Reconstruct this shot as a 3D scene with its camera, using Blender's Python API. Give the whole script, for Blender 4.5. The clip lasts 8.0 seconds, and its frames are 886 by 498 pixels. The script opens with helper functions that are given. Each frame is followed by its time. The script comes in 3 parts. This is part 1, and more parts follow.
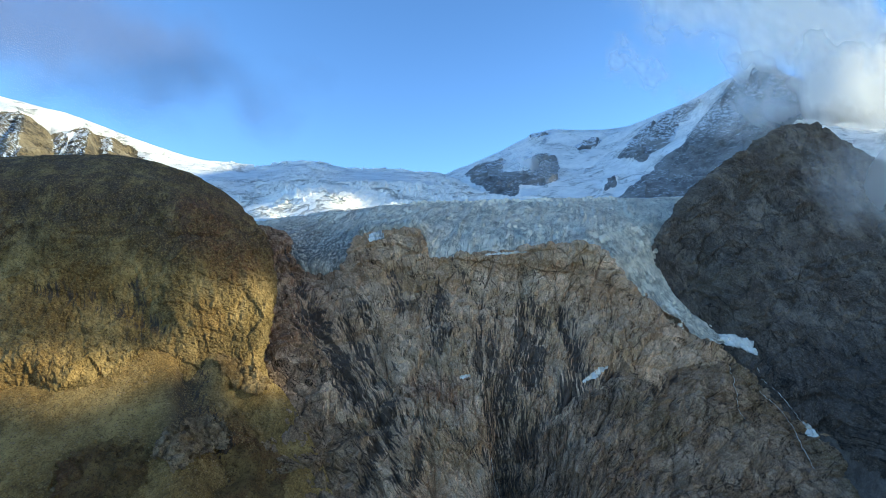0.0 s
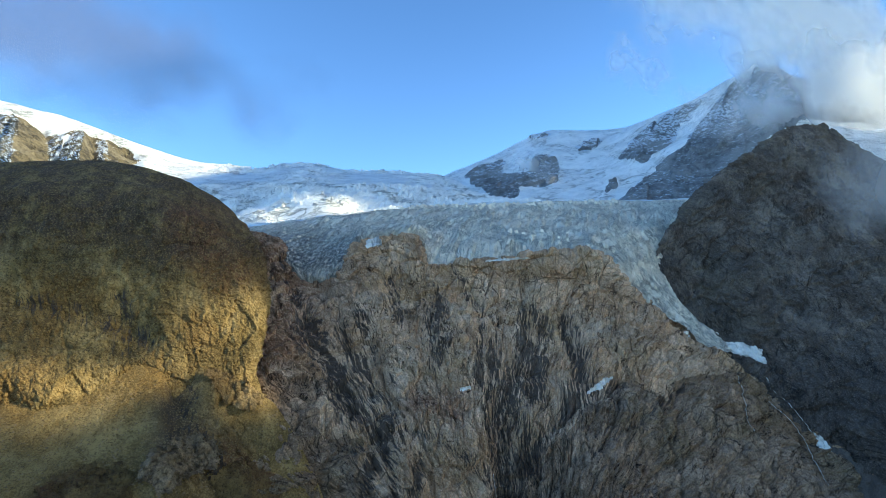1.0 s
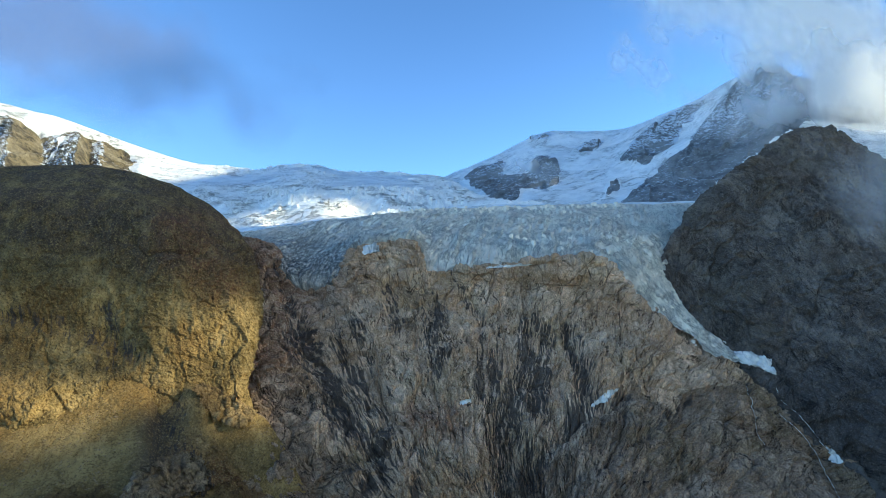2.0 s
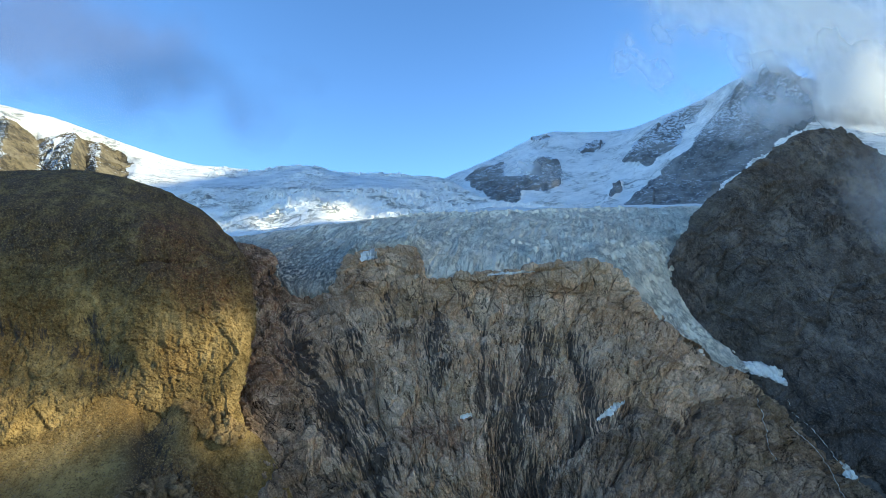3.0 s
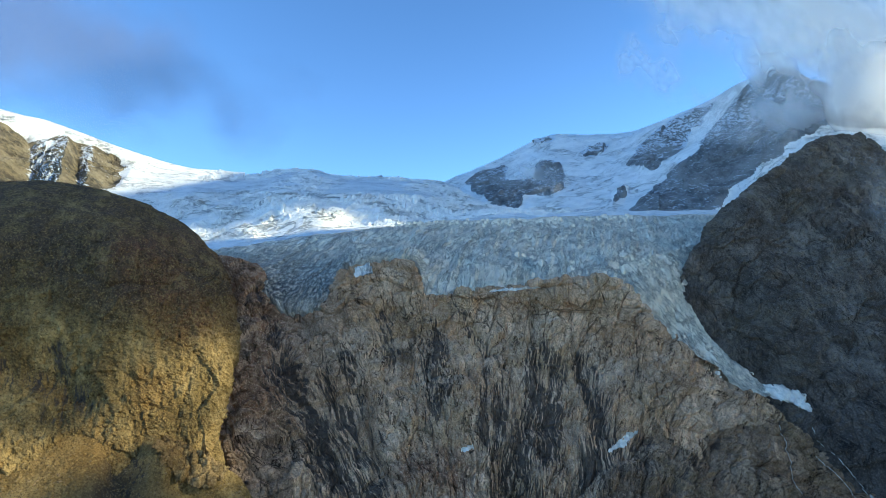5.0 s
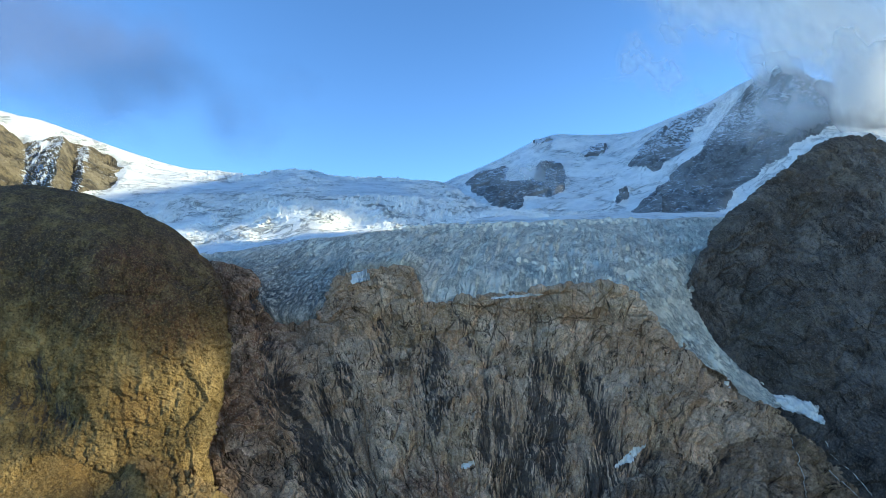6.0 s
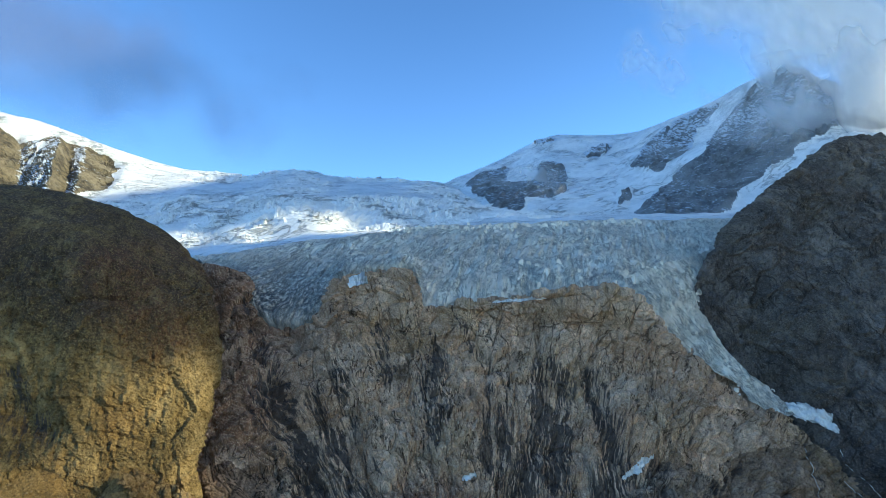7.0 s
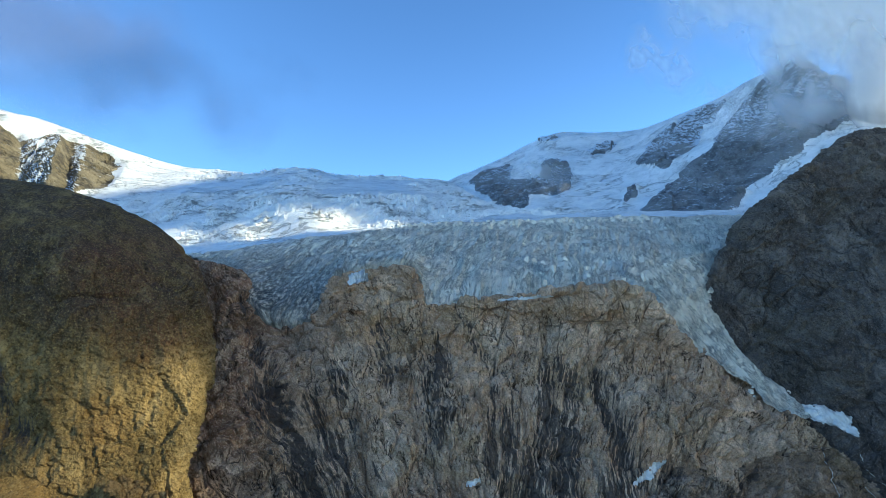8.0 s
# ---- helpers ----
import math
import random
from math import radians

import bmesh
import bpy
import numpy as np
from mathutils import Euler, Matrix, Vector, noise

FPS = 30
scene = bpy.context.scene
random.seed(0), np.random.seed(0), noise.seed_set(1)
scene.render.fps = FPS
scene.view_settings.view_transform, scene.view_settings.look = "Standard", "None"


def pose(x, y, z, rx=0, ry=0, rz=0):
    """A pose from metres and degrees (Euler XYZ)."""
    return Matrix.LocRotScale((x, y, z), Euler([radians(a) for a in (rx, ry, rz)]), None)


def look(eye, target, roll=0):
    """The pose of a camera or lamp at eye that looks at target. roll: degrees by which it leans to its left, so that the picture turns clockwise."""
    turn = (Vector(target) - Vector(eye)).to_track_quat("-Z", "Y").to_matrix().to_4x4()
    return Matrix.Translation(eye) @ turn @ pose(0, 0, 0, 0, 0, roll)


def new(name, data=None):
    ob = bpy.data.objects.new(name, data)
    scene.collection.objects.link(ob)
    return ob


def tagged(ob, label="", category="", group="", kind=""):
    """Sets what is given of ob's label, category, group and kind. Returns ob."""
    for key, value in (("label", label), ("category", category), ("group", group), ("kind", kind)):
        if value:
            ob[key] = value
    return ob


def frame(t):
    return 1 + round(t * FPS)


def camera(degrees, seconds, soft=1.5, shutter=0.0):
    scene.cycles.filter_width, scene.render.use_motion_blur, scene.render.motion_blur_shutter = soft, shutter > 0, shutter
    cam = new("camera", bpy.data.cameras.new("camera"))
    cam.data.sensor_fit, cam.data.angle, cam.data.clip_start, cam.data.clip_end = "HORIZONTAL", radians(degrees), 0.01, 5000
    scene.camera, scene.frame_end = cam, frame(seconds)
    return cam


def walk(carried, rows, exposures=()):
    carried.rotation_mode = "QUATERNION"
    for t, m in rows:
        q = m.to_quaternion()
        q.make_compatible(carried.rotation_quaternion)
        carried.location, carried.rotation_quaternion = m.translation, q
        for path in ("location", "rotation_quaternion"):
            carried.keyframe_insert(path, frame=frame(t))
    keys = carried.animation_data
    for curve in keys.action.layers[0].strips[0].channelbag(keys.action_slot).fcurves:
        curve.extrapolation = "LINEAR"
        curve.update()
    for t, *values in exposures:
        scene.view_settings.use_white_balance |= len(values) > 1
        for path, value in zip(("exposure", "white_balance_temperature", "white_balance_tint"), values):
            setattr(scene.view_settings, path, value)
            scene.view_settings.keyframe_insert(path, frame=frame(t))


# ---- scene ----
********************
### WHAT IS REQUIRED
Looking at the data above, return every line from the one with "# ---- helpers" down to the one with "return Matrix.LocRotScale((x, y, z), Euler([radians(a)", exactly and inclusively.

### FINAL RESULT
# ---- helpers ----
import math
import random
from math import radians

import bmesh
import bpy
import numpy as np
from mathutils import Euler, Matrix, Vector, noise

FPS = 30
scene = bpy.context.scene
random.seed(0), np.random.seed(0), noise.seed_set(1)
scene.render.fps = FPS
scene.view_settings.view_transform, scene.view_settings.look = "Standard", "None"


def pose(x, y, z, rx=0, ry=0, rz=0):
    """A pose from metres and degrees (Euler XYZ)."""
    return Matrix.LocRotScale((x, y, z), Euler([radians(a) for a in (rx, ry, rz)]), None)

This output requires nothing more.